Bonus: the operator could be given access to the otherwise normally hidden "internal monolog" text, to increase control over the output or understand more about the state of the model.
You can't differentiate across the different executions, due to sampling-- but perhaps you don't need to... it doesn't do any gradient descent to perform one shot learning.
I am guessing that this must not work at scale because it's an obvious enough idea and a similar approach for database access (e.g. have it generate keywords from the text, then inject tokens encoding some text search results for those keywords the stream, and skip over them in training and just keep them as context; thus training a model that can use a search to improve its results) must have been tried but I've never heard anyone report it working.
Memory is just association. When Foo is at input, Memory must bring up Bar, Baz, etc., which are in association with Foo, as separate input. It's better if association kind (before, after, inside, together, opposite, same, etc.) will be stored and retrieved by Memory too. Not a hard task to do by today standards.
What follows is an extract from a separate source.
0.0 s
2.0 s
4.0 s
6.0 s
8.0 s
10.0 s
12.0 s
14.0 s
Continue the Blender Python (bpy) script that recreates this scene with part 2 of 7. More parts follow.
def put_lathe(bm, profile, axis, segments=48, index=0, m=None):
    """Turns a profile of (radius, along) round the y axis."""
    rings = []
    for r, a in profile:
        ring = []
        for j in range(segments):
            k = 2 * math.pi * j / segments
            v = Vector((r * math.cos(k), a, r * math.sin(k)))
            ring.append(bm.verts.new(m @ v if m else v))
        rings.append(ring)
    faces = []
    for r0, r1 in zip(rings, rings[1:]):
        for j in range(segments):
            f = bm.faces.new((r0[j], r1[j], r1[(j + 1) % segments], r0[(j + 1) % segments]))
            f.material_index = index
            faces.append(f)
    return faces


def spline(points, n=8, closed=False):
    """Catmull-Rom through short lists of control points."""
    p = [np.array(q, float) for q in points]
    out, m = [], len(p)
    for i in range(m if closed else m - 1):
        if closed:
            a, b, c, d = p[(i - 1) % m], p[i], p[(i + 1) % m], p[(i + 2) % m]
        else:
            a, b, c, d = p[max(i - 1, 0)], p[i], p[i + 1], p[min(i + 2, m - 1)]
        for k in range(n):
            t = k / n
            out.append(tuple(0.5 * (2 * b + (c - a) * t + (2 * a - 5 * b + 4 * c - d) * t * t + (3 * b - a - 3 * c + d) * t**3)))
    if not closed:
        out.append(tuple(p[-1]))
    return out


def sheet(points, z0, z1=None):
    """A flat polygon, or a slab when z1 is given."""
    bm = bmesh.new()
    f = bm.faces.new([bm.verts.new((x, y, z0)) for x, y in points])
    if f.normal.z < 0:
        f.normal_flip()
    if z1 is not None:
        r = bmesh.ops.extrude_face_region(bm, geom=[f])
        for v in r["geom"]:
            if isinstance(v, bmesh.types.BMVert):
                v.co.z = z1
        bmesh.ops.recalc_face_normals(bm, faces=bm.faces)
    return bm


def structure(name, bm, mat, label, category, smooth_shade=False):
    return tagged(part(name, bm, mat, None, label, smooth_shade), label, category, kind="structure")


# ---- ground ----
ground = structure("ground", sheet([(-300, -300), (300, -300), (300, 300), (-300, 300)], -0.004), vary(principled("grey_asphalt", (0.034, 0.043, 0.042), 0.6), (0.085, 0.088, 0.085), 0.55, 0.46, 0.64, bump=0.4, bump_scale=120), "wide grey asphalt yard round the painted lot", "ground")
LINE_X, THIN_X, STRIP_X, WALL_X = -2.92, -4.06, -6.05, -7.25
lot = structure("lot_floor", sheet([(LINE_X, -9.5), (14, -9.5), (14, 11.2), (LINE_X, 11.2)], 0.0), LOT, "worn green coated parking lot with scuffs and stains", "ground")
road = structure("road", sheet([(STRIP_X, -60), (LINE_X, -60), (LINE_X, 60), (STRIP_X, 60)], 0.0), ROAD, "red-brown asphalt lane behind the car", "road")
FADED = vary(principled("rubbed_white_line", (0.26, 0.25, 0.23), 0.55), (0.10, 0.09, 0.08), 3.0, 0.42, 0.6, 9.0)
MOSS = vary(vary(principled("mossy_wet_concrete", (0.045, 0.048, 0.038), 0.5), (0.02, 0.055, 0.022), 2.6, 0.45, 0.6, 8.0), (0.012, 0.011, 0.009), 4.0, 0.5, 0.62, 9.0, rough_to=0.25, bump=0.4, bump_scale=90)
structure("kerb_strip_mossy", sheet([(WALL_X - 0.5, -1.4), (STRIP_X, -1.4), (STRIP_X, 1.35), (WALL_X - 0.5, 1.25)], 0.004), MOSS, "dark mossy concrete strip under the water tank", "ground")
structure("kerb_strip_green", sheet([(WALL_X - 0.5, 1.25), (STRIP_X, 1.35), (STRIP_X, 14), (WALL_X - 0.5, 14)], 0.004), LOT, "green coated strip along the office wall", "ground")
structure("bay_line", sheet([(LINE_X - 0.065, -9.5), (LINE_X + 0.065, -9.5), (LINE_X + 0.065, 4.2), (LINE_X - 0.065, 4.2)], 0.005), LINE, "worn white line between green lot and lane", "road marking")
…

However, Long Term Memory is orthogonal to AI training. It's kind of "self-attention" mechanism, because LTM need to watch _training process_, and then note what, when and how put input into LTM, and how to associate it with other things, which are already in LTM. In short, LTM requires meta training, to watch a lot of training sessions, to understand that. It will be hard to define proper loss function for LTM, so it may be better to implement LTM as simple non-AI algorithm first. IMHO, for LTM, rate of training convergence can be used as loss function for meta-training of LTM itself.
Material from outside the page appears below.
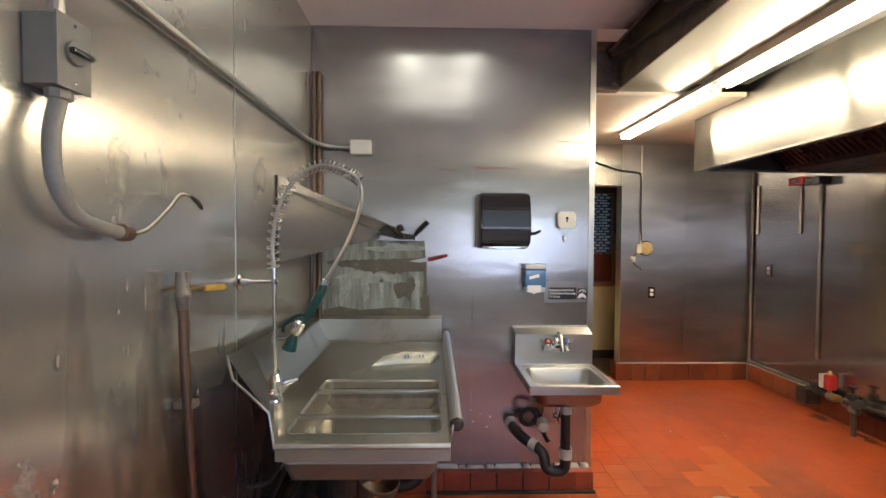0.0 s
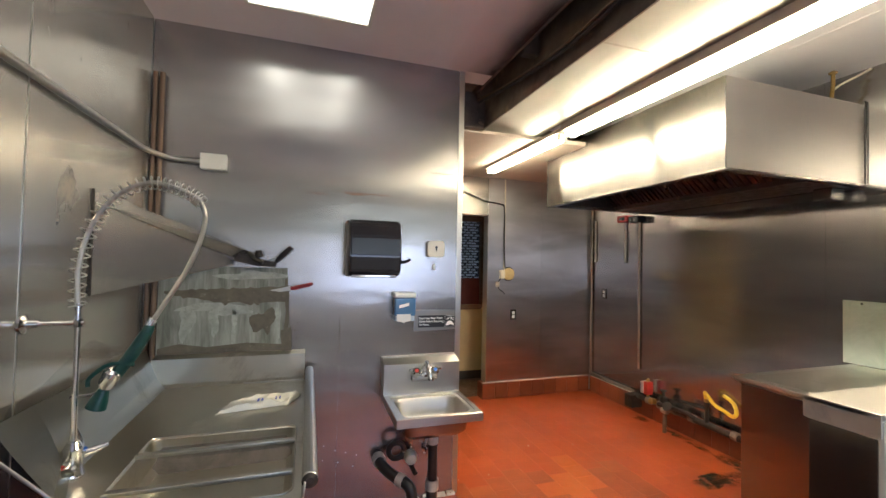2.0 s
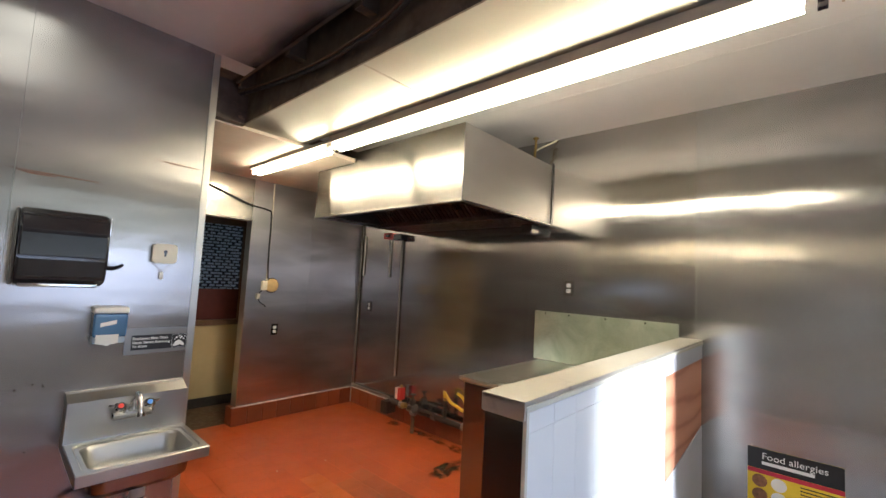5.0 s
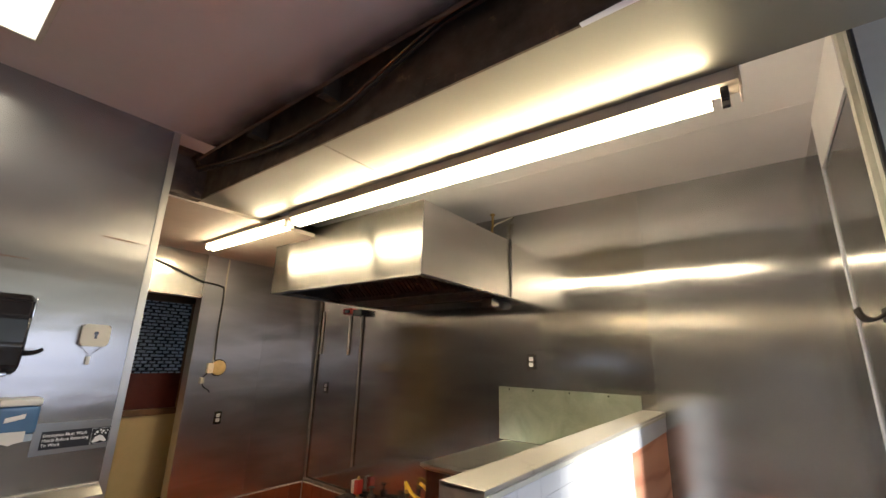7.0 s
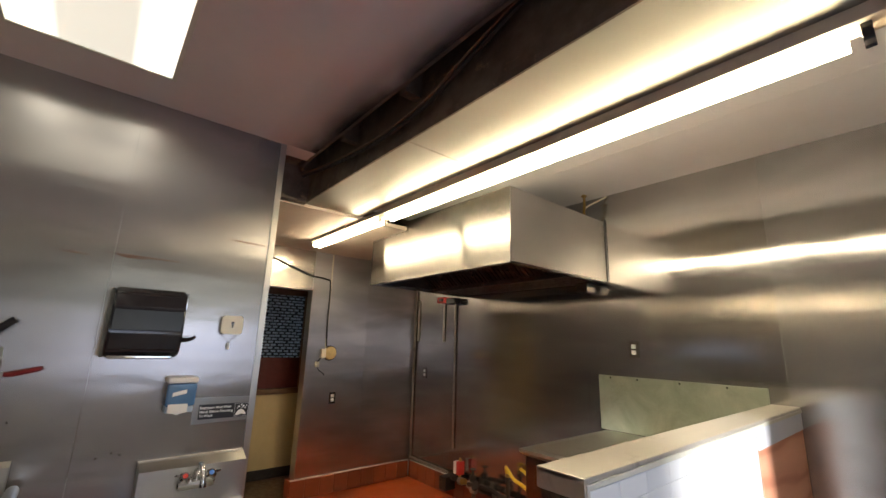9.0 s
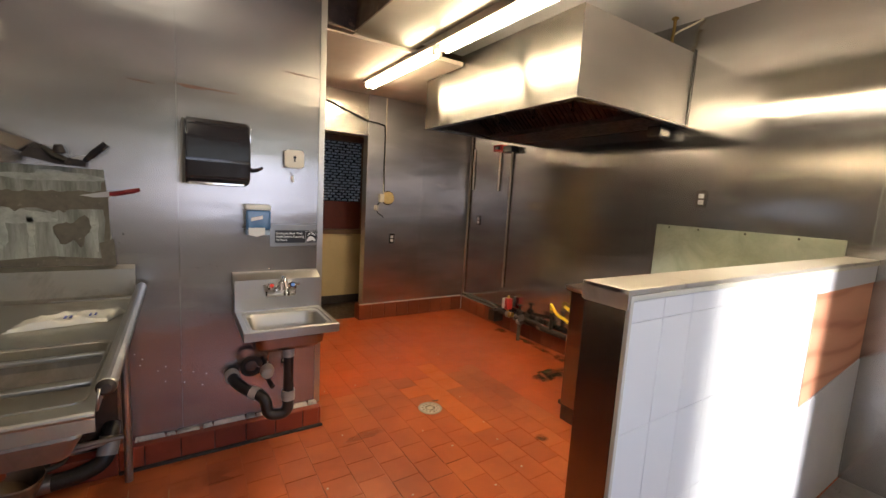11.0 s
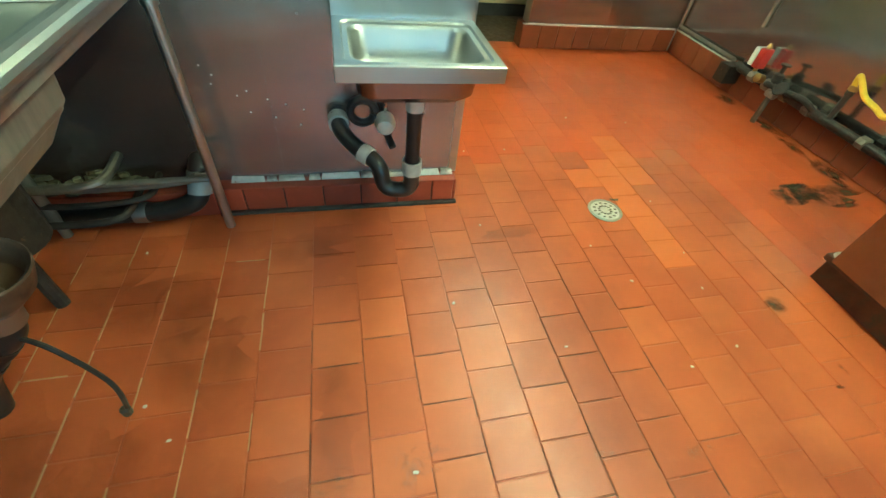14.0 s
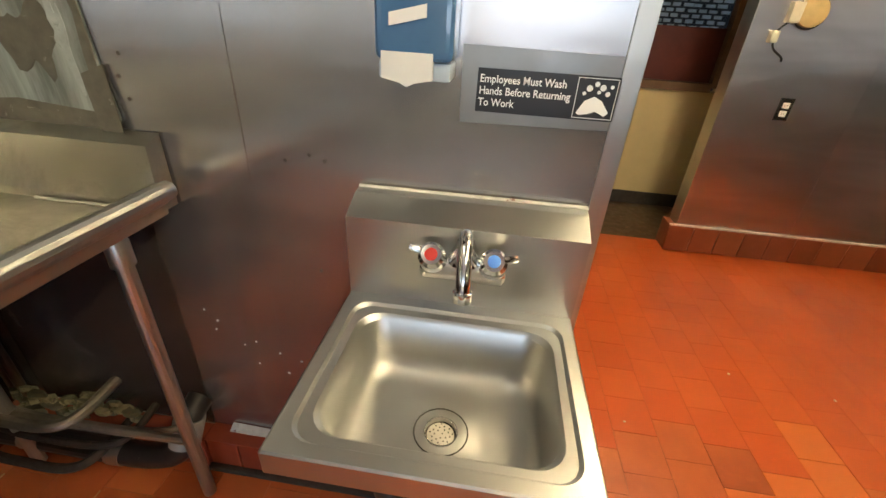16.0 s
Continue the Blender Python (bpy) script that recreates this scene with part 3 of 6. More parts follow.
part("corner_trim", box(XE + 0.0005, XE + 0.004, YB - 0.0005, YB + 0.03, 0.12, ZC, 0.001), STEEL_TRIM, wb)
wf = wall("wall_far", (2.55, 4.05, YF + 0.006, YF + 0.12, 0, 2.75), WALL_PLAIN, "far kitchen wall clad in stainless sheets beside the passage")
for a, b in ((2.545, 3.2015), (3.2025, XR - 0.004)):
    panel(wf, (a, b, YF, YF + 0.006, 0.17, ZL), STEEL_FAR)
panel(wf, (2.539, 2.545, YF + 0.0, YF + 0.12, 0.0, ZL), STEEL_TRIM, "edge_sheet")
wh = wall("wall_above_opening", (1.5, 2.55, YF + 0.006, YF + 0.12, 1.985, 2.75), WALL_PLAIN, "wall above the passage opening, stained steel sheet")
panel(wh, (1.5, 2.545, YF, YF + 0.006, 1.985, ZL), STEEL_LEFT)
wr = wall("wall_right", (XR + 0.006, XR + 0.15, -0.1, 4.65, 0, 2.8), WALL_PLAIN, "long kitchen wall clad in tall stainless sheets under the hood")
for a, b in ((0.02, 0.9545), (0.9555, 2.1915), (2.1925, 3.4115), (3.4125, 4.52)):
    panel(wr, (XR, XR + 0.006, a, b, 0.0 if b < 1.0 else 0.17, ZW), STEEL_NEAR_LIT if b < 1.0 else STEEL_RIGHT)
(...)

BTW, LTM also need a way to translate between input encoding, or single input encoding must be used for all trainings.
Also, when bringing up associations (memories) for Foo, LTM can also bring up associations for Bar, Baz, etc. For example, LTM can bring up 10 direct (tier 1) associations for Foo, then 3 tier 2 main associations for Bar, Baz, etc., then 1 tier 3 association for tier 2 associations, and so on, up to e.g. 7 tiers. Beware, it can lead to "inner monologue" of machine. :-)
Actually, the way I see it, Transformer is a direct descendent of memory-based architectures (NTM, MemNet, stack-based RNNs...) that is both expressive and easy to train.
But you are right, they are trained on next word prediction so there’s no long term memory. I imagine people are working on transformers with a memory bank. But RNNs seem to be the brute force solution here... what I am guessing is that you need to maintain some kind of index to decide where to backprop. If it hasn’t been discovered yet, I bet it will be some kind of bloom filter.
Because they generalize. Char-RNN learn to balance parenthesis separated by a longer distance than the BPTT window because they've learned that counting parenthesis is useful for prediction based on parenthetical statements shorter than the BPTT window.